O ativista de extrema-direita Mário Machado, visado num ataque do grupo motard Hell’s Angels em 2018 por pertencer ao grupo rival Los Bandidos, revelou esta terça-feira que três semanas antes do incidente ouviu “um rumor de que algo não estava bem”.
Mário Machado falava como assistente (colaborador da acusação) no julgamento em que 89 arguidos ligados ao grupo Hell’s Angels respondem por crimes como associação criminosa, tentativa de homicídio qualificado agravado pelo uso de arma, ofensa à integridade física, extorsão, roubo, tráfico de droga e posse de armas e munições, após terem invadido e agredido, em março de 2018, elementos do “Los Bandidos” que almoçavam num restaurante no Prior Velho.
Mário Machado, também conhecido por liderar o movimento nacionalista Nova Ordem Social e que era o principal alvo do ataque dos Hell´s Angels, escapou por pouco à investida violenta do grupo motard porque chegou tarde ao almoço, numa altura em que as agressões já tinham ocorrido e a polícia tinha sido chamada ao local.
Esta terça-feira, em sede de julgamento, perante o coletivo presidido por Sara Pina Cabral, Mário Machado começou por revelar que há cerca de 20 anos foi convidado a integrar os Hell’s Angels em Portugal, através de um membro do “capítulo de Hamburgo”, Alemanha.
Mário Machado admitiu ter pertencido, durante cerca de um ano, ao grupo BloodyDevils — considerado o embrião dos Hell’s Angels em Portugal —, mas que resolveu sair por questões ideológicas, evitando entrar em pormenores por causa da vida privada das pessoas.
Apesar da insistência da juíza em saber mais pormenores, Mário Machado referiu que teve a ver com as suas convições nacionalistas, mas novamente sem aprofundar muito as divergências que o levaram a abandonar o grupo motard, esclarecendo que não era obrigatório ter moto para aderir à organização.
Em resposta ao coletivo de juízes, esclareceu igualmente que em 2013, quando se encontrava detido, foi convidado para formar “Los Bandidos”, mas sublinhou não ter ideia de qual seria a finalidade do grupo, para além daquilo que conhecia da internet, e evitou fornecer a localização exata da sede do grupo, dizendo apenas que era na zona de Sintra.

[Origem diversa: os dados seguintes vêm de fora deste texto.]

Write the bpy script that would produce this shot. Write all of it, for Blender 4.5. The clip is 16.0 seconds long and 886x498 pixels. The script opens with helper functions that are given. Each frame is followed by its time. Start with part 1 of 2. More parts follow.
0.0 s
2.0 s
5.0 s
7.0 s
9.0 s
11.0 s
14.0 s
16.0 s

Durante a inquirição, o depoente afirmou que “nem de longe, nem de perto, se pode dizer que os Hell’s Angels têm a ver com o movimento nacionalista”, refutando qualquer ligação ideológica e observando que há “judeus e asiáticos” naquele grupo motard com ramificações internacionais.

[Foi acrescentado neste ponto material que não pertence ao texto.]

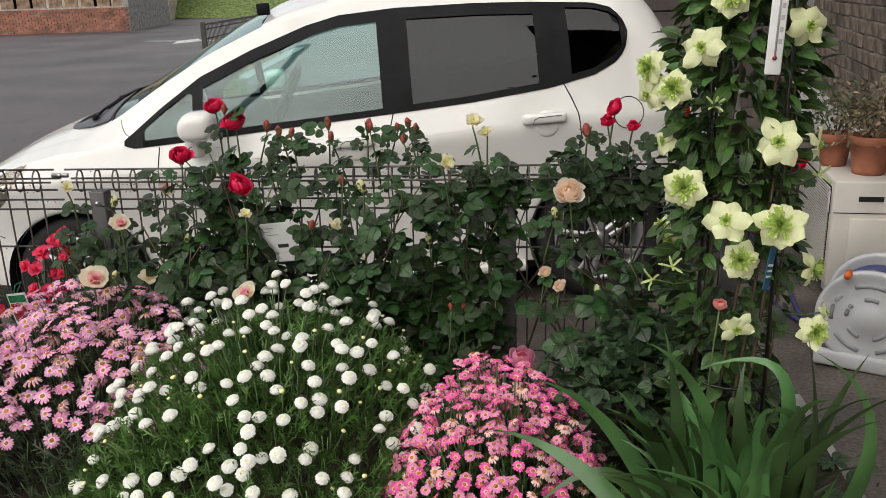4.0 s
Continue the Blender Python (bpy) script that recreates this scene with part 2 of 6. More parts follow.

Segundo Mário Machado, nos grupos motard o que existe é uma “ligação pessoal” e “não uma ligação institucional e ideológica”, referindo que nos Bloody Devils encontrou um membro que tinha uma foice e martelo tatuado no ombro, o que não lhe agradou.

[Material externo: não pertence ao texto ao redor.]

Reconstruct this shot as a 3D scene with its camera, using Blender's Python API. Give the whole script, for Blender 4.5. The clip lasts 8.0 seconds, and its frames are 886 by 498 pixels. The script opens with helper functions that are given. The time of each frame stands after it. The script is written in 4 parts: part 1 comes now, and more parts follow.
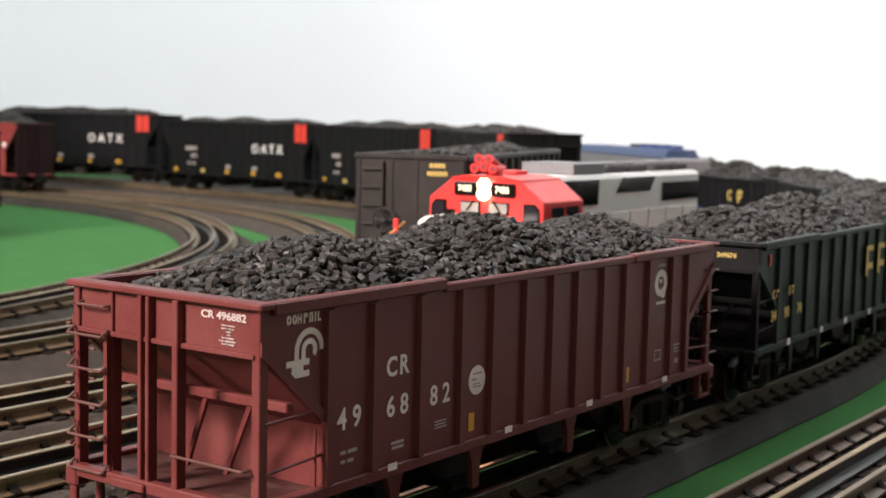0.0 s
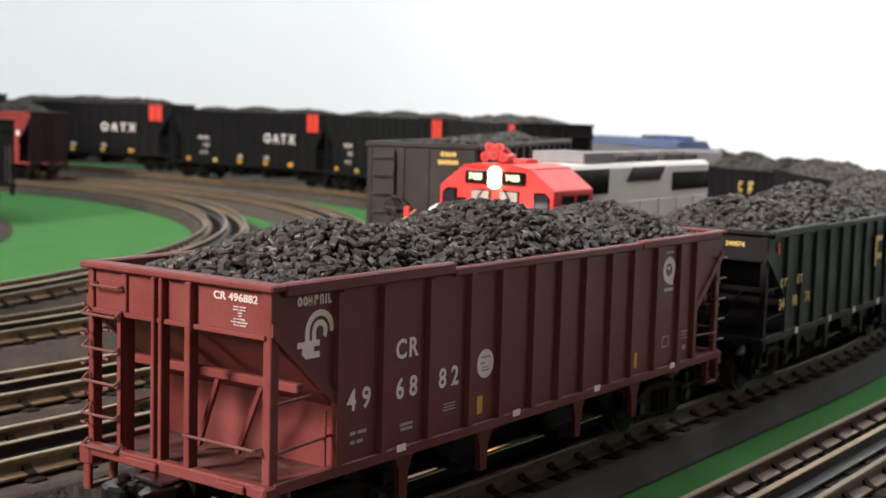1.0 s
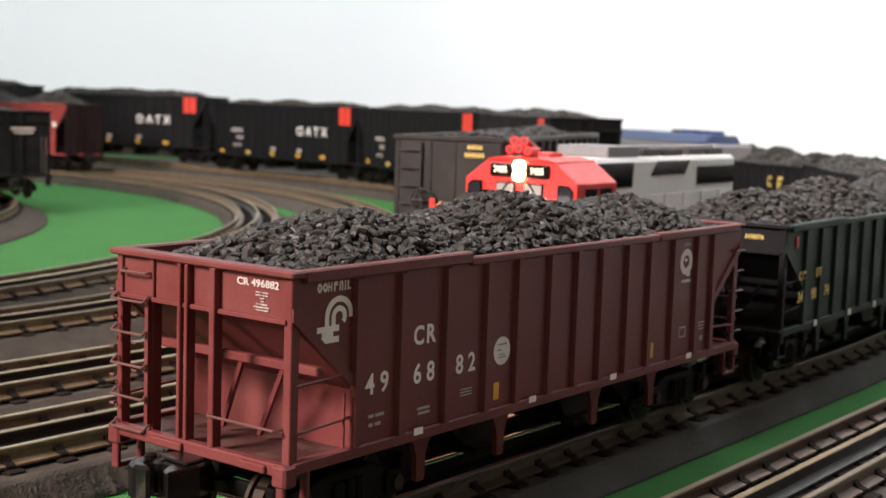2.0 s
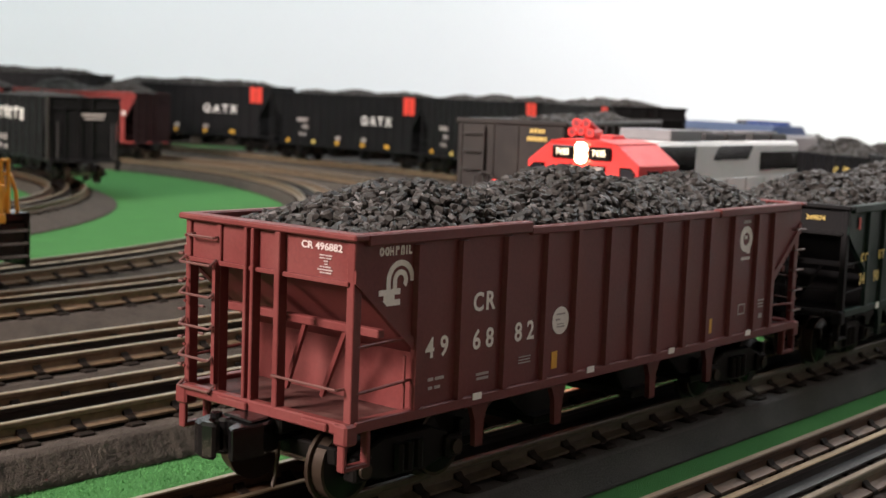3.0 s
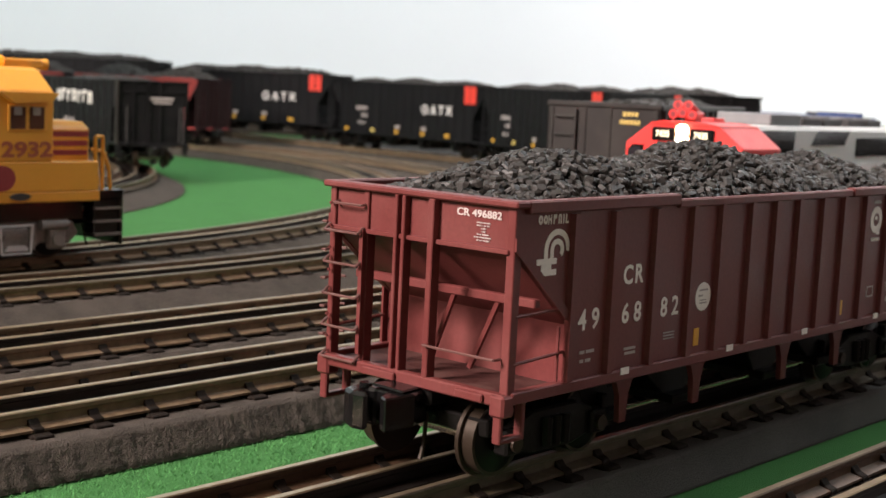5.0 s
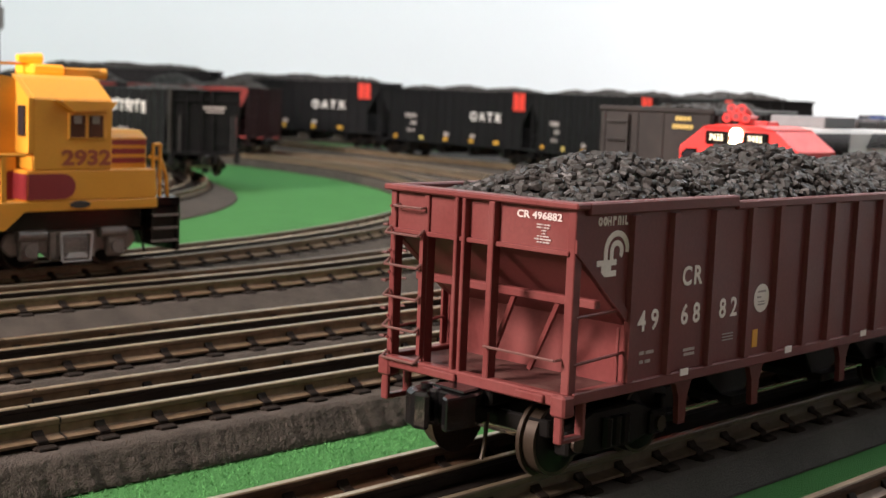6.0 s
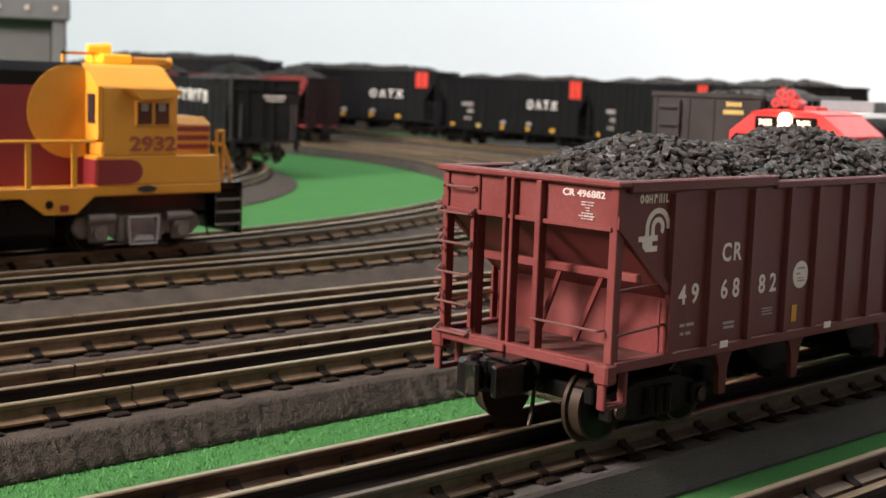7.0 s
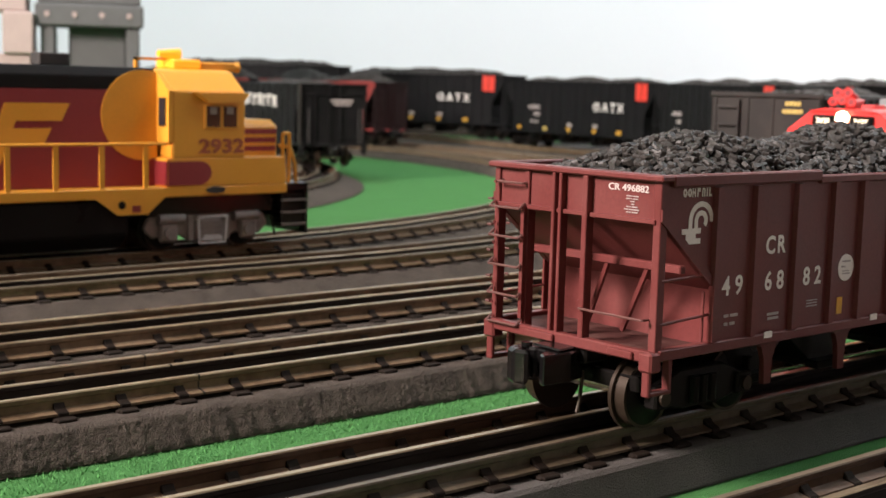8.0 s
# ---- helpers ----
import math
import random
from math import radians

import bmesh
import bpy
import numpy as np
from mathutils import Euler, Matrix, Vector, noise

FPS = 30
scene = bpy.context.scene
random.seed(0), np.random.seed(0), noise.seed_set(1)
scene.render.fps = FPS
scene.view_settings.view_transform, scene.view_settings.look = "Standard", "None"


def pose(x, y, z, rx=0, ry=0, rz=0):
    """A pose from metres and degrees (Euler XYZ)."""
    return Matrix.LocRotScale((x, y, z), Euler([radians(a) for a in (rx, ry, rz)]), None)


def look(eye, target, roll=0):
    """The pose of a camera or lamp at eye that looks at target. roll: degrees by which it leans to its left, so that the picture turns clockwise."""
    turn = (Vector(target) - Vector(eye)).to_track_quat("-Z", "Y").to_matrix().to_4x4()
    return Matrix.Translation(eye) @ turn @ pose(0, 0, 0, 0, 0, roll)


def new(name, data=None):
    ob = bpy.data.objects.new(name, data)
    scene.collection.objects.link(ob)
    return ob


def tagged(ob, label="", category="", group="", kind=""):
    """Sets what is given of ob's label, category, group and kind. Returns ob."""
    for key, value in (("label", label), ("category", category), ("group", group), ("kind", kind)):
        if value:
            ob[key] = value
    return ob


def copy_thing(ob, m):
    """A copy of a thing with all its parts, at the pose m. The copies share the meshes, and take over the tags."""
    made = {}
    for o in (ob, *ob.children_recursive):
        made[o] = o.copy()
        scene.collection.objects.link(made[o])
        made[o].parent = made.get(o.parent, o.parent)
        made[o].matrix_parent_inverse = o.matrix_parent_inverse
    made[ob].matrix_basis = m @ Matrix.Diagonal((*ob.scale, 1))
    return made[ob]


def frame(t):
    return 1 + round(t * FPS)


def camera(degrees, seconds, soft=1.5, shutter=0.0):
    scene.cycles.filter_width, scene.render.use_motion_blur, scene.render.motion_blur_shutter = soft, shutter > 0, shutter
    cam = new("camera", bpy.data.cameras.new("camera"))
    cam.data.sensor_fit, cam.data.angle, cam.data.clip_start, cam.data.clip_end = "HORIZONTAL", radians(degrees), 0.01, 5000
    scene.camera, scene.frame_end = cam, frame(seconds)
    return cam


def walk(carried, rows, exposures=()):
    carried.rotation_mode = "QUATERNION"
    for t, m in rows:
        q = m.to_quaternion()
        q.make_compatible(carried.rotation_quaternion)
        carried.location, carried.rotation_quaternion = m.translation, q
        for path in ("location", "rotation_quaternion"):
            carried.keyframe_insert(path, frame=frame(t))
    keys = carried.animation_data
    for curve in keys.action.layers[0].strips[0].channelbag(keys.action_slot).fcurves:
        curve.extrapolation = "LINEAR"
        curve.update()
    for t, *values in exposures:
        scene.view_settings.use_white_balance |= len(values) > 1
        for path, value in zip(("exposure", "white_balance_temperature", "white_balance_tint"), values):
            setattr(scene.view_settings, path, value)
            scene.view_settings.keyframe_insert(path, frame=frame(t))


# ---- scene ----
cam = camera(36.67, 8.0)
PATH = [
    (0, (-0.2044, -0.1934, 0.1240), (0.6066, 0.3835, 0.0269), 1.36),
    (0.5, (-0.2052, -0.1941, 0.1242), (0.6022, 0.3875, 0.0252), 1.25),
    (1, (-0.2073, -0.1962, 0.1226), (0.5982, 0.3872, 0.0190), 1.61),
    (1.5, (-0.2099, -0.2006, 0.1229), (0.5914, 0.3880, 0.0158), 1.76),
    (3, (-0.2175, -0.2102, 0.1164), (0.5429, 0.4291, 0.0023), 2.16),
    (3.5, (-0.2197, -0.2035, 0.1115), (0.5334, 0.4433, -0.0090), 2.38),
    (4, (-0.2251, -0.1935, 0.1125), (0.5267, 0.4549, -0.0070), 2.50),
    (4.5, (-0.2287, -0.1858, 0.1103), (0.5198, 0.4662, -0.0109), 2.73),
    (6, (-0.2361, -0.1860, 0.1075), (0.4817, 0.5007, -0.0080), 2.25),
    (6.5, (-0.2401, -0.1910, 0.1066), (0.4626, 0.5101, -0.0140), 2.08),
    (7, (-0.2475, -0.2001, 0.1064), (0.4390, 0.5163, -0.0184), 2.00),
    (7.5, (-0.2486, -0.2035, 0.1047), (0.4198, 0.5294, -0.0217), 1.84),
    (8, (-0.2532, -0.2138, 0.1053), (0.3944, 0.5382, -0.0178), 1.53),
]
walk(cam, [(t, look(eye, target, roll)) for t, eye, target, roll in PATH],
     [(0, 0.04), (1.5, 0.11), (3.0, 0.02), (3.5, -0.08), (4.5, 0.02), (6.0, 0.14), (8.0, 0.18)])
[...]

No final da sessão, José Manuel Castro, advogado de Mário Machado, referiu aos jornalistas que os esclarecimentos prestados esta terça-feira pelo assistente foram “bastante pertinentes” sobre os factos em apreciação em julgamento, nomeadamente sobre os dados organizativos dos Hell´s Angels.
O advogado disse haver “ampla prova” (documentos e escutas telefónicas) no processo que ajudarão o tribunal a formar a sua convição sobre os crimes ocorridos e anteviu que o julgamento se prolongue no mínimo por seis meses, faltando ouvir mais de uma centena de testemunhas.
Segundo a acusação, os membros do Hell’s Angels elaboraram um plano para aniquilar o grupo “Los Bandidos”, em março de 2018, com recurso à força física e a várias armas para lhes causar graves ferimentos, “se necessário até a morte”.
A maioria dos arguidos anunciou na primeira sessão de julgamento, em 28 de setembro último, não pretender prestar declarações em audiência.
Devido ao elevado número de arguidos e advogados, o julgamento do processo Hell’s Angels decorre no Espaço Multiusos, em Camarate, com a presença de elementos da unidade especial da PSP, que escoltaram, por razões de segurança, o carro que transportou Mário Machado para fora daquele espaço.
No despacho que levou os arguidos a julgamento, o juiz de instrução Carlos Alexandre considerou que, face aos indícios analisados, “este conjunto de elementos assim agrupados não é um simples clube recreativo motard, mas um conjunto de pessoas que se organizam (…) em moldes paramilitares ou semelhantes ao modo de atuação de uma milícia”.
O julgamento prossegue no dia 25, com o reatar da inquirição a Mário Machado que terá ainda que responder às perguntas dos advogados de defesa dos arguidos.